In this paper we have investigated the effective action on the brane from two five-dimensional braneworld models with a perturbation interaction of a scalar field. We have discussed how a five-dimensional interaction affects on our four-dimensional world, in the cases of PT and harmonic potentials. We demonstrated some common features of these effects, not just of these certain potentials. These conclusions could be applied to more general interactions other than \(\phi ^{4}\).

The first conclusion is that one or more KK particles will appear if we improve the energy of particle collision, and new interactions between those KK particles, including the zero mode particle, will arise at the same time.
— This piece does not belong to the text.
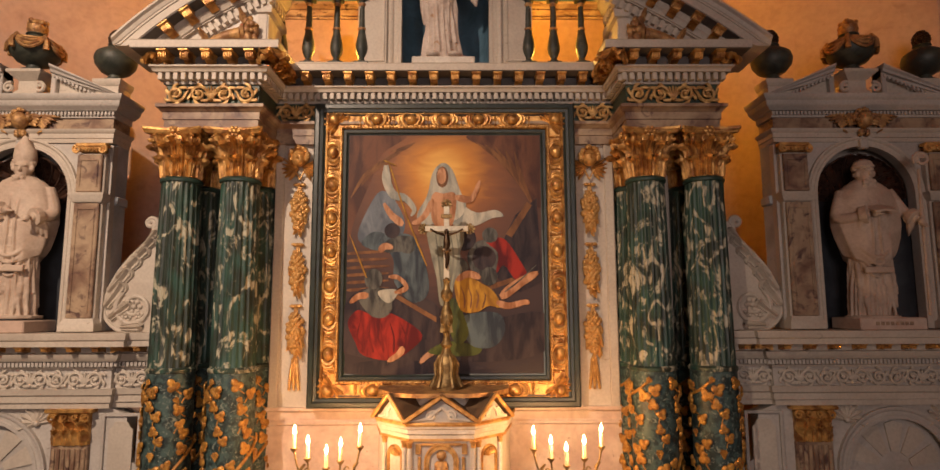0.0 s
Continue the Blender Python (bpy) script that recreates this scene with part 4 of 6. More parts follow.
def urn(name, label, mat, h, w, group, handles=False, drape=None, foot=None):
    u = thing(name, label, "urn", group)
    prof = [(w * 0.26, 0), (w * 0.26, h * 0.04), (w * 0.16, h * 0.08), (w * 0.15, h * 0.13), (w * 0.34, h * 0.20), (w * 0.47, h * 0.32), (w * 0.5, h * 0.43), (w * 0.46, h * 0.53), (w * 0.33, h * 0.60), (w * 0.19, h * 0.645), (w * 0.17, h * 0.68), (w * 0.21, h * 0.70), (w * 0.19, h * 0.72)]
    part("bowl", G().lathe(prof, 28), mat, u)
    if drape:
        for k in range(5):
            a0 = 2 * math.pi * k / 5 - math.pi / 2 - 0.63
            for row in range(4):
                pts = []
                for j in range(9):
                    t = j / 8
                    a = a0 + 2 * math.pi / 5 * t
                    sag = (0.05 + 0.065 * row) * h * 4 * t * (1 - t)
                    z = h * 0.58 - sag
                    rr = w * (0.40 + 0.125 * min(1, max(0, (h * 0.60 - z) / (h * 0.16))))
                    pts.append((rr * math.cos(a), rr * math.sin(a), z))
                part("swag", G().tube(pts, h * 0.028, 6), drape, u, "gilt swag of cloth")
            a = a0
            part("cloth_end", G().tube([(w * 0.42 * math.cos(a), w * 0.42 * math.sin(a), h * 0.60), (w * 0.54 * math.cos(a), w * 0.54 * math.sin(a), h * 0.48), (w * 0.53 * math.cos(a), w * 0.53 * math.sin(a), h * 0.34)], [h * 0.04, h * 0.035, h * 0.05], 7), drape, u)
        f = G().lathe([(w * 0.17, h * 0.72), (w * 0.2, h * 0.78), (w * 0.2, h * 0.86), (w * 0.17, h * 0.88)], 16)
        for k in range(22):
            a, z = k * 2.4, 0.76 + 0.2 * (k / 22)
            f.ball((w * 0.15 * math.cos(a), w * 0.15 * math.sin(a), h * z), w * 0.06, 7, 5)
        f.ball((0, 0, h * 0.93), (w * 0.15, w * 0.15, h * 0.07), 12, 7)
        part("finial", f, drape, u, "gilt flame-like finial")
    else:
        f = G()
        rows = 7
        for r in range(rows):
            t = (r + 0.5) / rows
            rr = w * 0.175 * math.sin(math.pi * (0.25 + 0.7 * t)) ** 0.8
            n = 9
            for k in range(n):
                a = 2 * math.pi * (k + 0.5 * (r % 2)) / n
                f.ball((rr * math.cos(a), rr * math.sin(a), h * (0.73 + 0.25 * t)), (w * 0.05, w * 0.05, h * 0.028), 6, 4)
        f.ball((0, 0, h * 0.85), (w * 0.15, w * 0.15, h * 0.145), 10, 8)
        part("finial", f, foot or mat, u, "carved pine cone finial")
    if handles:
        for sx in (-1, 1):
            hp = [(sx * x, 0, z) for x, z in [(w * 0.42, h * 0.36), (w * 0.55, h * 0.32), (w * 0.72, h * 0.42), (w * 0.74, h * 0.6), (w * 0.6, h * 0.66), (w * 0.55, h * 0.6)]]
            part("handle", G().tube(curve(hp, 5), w * 0.04, 7).ball(hp[-1], w * 0.06, 8, 6), mat, u, "curled handle")
    return u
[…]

The properties of these interactions can be seen by calculating the effective coupling constants. Nevertheless, the new particles corresponding to higher KK modes are more difficult to discover, not only due to the requirement of higher energy, but also for the diminishing of the involved effective interaction.

There is a obvious tendency of the effective coupling constants: \(\gamma _{klmn}\) tends to vanish when klmn “depart” from each other. Especially, the zero mode \(\varphi _{0}\) seems to decouple from other KK modes \(\varphi _{n}\) with large n.

With properties of KK particles, we might have an interesting observation. The KK particles with higher modes have larger masse and longer lifetime, and it almost does not interact with the ordinary matter in four-dimensional world if its mode number n is large enough. Exactly, this is one of the features of dark matter. Therefore, the KK particles with higher modes might be a candidate of dark matter if they are localized on the brane.

In the future work, we would like to study the interaction between KK fermions and KK vectors from \({\bar{\varPsi }}\gamma ^{M}A_{M}\varPsi \). The method is analogous to what we performed in this paper. However, there are significant differences between them. For a spinor field, the left and right components of the zero mode can not been localized on brane at the same time [15, 16, 25, 30,31,32,33,34,35]. If we regard the zero mode particle as an electron, a contradiction would arise since it has been observed that electrons have both chiralities. On the other hand, the four-dimensional effective electrodynamics may not be gauge invariant, as a result of the massive KK modes of a vector field.